Consequently, Mr. Lewis said, the mountains provide shelter from violent
winds and sudden changes in temperature coming from the north.

(b) To the east, the data is ambiguous as to the existence of a temperature difference as described above. However, the eastern boundary does correspond approximately to a topographical change, where the Boston and Ouachita Mountains begif their descent to the alluvial plain of the Mississippi River. This topographical change is reflected in a change in the character of the soil; for instance, the Leadville-Taft soils begin to occur much more frequently; and, within the Linker and Mountainburg soils, there is an increasing predominance of the Linker variety and a corresponding drop-off in the Mountainburg.

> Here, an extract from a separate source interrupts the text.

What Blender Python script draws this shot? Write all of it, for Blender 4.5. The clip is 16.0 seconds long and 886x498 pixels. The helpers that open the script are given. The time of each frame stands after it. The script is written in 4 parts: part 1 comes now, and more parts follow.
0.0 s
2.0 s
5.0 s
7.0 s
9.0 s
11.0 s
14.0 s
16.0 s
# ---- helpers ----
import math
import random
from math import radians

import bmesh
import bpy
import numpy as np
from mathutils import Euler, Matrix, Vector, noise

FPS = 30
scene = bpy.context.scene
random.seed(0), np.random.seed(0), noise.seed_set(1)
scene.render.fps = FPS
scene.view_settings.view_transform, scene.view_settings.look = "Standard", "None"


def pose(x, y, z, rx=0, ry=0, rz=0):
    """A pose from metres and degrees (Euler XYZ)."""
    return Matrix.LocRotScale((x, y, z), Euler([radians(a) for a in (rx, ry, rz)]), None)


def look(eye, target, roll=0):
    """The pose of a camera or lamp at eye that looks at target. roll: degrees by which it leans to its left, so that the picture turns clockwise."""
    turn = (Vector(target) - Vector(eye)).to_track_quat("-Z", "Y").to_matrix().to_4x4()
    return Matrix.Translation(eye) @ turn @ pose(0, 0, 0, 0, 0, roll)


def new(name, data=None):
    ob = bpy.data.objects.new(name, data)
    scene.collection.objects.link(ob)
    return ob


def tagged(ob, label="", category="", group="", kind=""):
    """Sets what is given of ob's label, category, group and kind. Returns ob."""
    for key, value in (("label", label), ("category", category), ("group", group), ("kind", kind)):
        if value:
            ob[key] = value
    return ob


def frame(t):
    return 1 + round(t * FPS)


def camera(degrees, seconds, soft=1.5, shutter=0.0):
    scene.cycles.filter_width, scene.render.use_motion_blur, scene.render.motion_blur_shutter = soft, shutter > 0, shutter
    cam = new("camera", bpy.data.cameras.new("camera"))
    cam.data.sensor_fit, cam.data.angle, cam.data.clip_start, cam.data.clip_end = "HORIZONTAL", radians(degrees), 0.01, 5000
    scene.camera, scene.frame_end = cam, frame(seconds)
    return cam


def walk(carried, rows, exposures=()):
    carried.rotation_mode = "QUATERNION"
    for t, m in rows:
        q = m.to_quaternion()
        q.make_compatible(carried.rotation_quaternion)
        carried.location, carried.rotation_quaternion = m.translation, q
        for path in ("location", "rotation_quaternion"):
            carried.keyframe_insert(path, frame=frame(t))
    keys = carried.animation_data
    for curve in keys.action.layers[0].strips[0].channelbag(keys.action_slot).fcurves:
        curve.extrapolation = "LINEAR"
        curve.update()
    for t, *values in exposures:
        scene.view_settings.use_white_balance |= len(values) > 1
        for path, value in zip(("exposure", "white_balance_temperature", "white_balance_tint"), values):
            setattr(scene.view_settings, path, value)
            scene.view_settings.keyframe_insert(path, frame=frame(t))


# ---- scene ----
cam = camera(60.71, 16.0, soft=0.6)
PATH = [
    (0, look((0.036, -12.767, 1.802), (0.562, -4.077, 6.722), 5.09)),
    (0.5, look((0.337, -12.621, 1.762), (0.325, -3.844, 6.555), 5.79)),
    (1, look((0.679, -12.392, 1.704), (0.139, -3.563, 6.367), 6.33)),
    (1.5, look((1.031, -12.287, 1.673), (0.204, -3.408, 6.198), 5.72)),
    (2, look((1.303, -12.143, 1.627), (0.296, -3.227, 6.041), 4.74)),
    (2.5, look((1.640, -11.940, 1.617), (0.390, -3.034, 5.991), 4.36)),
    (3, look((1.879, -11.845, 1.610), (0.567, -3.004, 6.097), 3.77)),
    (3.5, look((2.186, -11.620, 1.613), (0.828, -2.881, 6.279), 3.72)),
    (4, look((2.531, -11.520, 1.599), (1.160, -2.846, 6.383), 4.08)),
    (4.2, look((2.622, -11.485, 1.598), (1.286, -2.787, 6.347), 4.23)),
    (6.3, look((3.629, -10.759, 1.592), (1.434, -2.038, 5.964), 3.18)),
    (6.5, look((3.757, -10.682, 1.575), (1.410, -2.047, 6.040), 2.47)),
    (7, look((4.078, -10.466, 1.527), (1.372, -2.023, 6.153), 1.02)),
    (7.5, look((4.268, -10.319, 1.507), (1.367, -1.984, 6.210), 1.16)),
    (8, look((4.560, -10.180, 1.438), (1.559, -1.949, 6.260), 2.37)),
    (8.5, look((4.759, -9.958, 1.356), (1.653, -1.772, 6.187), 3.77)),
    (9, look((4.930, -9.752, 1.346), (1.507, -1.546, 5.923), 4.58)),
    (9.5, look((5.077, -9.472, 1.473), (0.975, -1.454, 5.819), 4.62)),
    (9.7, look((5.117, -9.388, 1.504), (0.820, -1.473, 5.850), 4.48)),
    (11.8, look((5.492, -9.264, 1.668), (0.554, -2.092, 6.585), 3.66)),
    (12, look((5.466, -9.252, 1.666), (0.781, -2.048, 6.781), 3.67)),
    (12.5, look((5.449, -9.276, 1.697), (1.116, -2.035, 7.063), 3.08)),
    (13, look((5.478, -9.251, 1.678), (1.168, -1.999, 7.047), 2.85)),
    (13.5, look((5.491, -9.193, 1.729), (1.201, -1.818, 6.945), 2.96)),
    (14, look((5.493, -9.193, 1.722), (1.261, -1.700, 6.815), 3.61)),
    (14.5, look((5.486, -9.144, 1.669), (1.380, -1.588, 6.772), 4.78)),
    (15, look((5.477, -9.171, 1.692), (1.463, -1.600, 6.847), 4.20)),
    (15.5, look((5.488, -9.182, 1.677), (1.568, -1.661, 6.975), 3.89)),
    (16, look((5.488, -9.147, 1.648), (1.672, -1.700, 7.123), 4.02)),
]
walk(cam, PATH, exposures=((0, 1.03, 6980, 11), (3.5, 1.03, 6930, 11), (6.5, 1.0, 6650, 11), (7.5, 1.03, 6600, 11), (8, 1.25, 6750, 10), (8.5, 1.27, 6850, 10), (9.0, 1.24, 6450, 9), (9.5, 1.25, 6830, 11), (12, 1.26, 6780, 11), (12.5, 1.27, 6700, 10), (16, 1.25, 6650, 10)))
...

(c) To the south, the boundary of the area delineates the extent of "soil types
suitable for grape production." Additionally, Professor Morris stated, "All areas south of the Arkansas Mountain area would be considered in the Pierce's disease region and in these areas, the Vitis rotundifolia are best adapted since they are resistant or tolerant to Pierce's disease." Pierce's disease is a vine-destroying disease,' associated with warm climates, which attacks vines of the Vitis vinifera species from which most of the world's wines are produced. Vitis vinifera is grown in the Arkansas Mountain area, but has not been grown successfully in the region to the south of it.

===Climate===
The climate of the Altus area, within Arkansas Mountain AVA, is significantly affected by several geographic features which distinguish it from surrounding areas. The ridges of the Boston Mountains to the north provide a barrier against the penetration of cold air from the north in the winter, and the Arkansas River valley traps warm air in the summer. Nearby Ozark at 400 ft has an average of 213 frost-free growing days a year. It has been observed that growers in the hills around Altus enjoy additional frost-free growing days because the colder air sinks to the river valley, and forces warmer air into the hills in the early spring and late fall. Approximately 45 inches of rainfall yearly provides plentiful moisture, so that irrigation is not always necessary. The USDA plant hardiness zone range from 7a to 8a.

===Soil===
Geologically, the Ozarks are regarded as an upland plateau, in which mountains and valleys have been carved out by numerous streams and rivers. The land is hilly to mountainous, and the soils are characteristically stony and well-drained. The distinctive soil of the Ozark region is "Clay from deeply weathered, well consolidated sedimentary and deeply weathered volcanic rocks."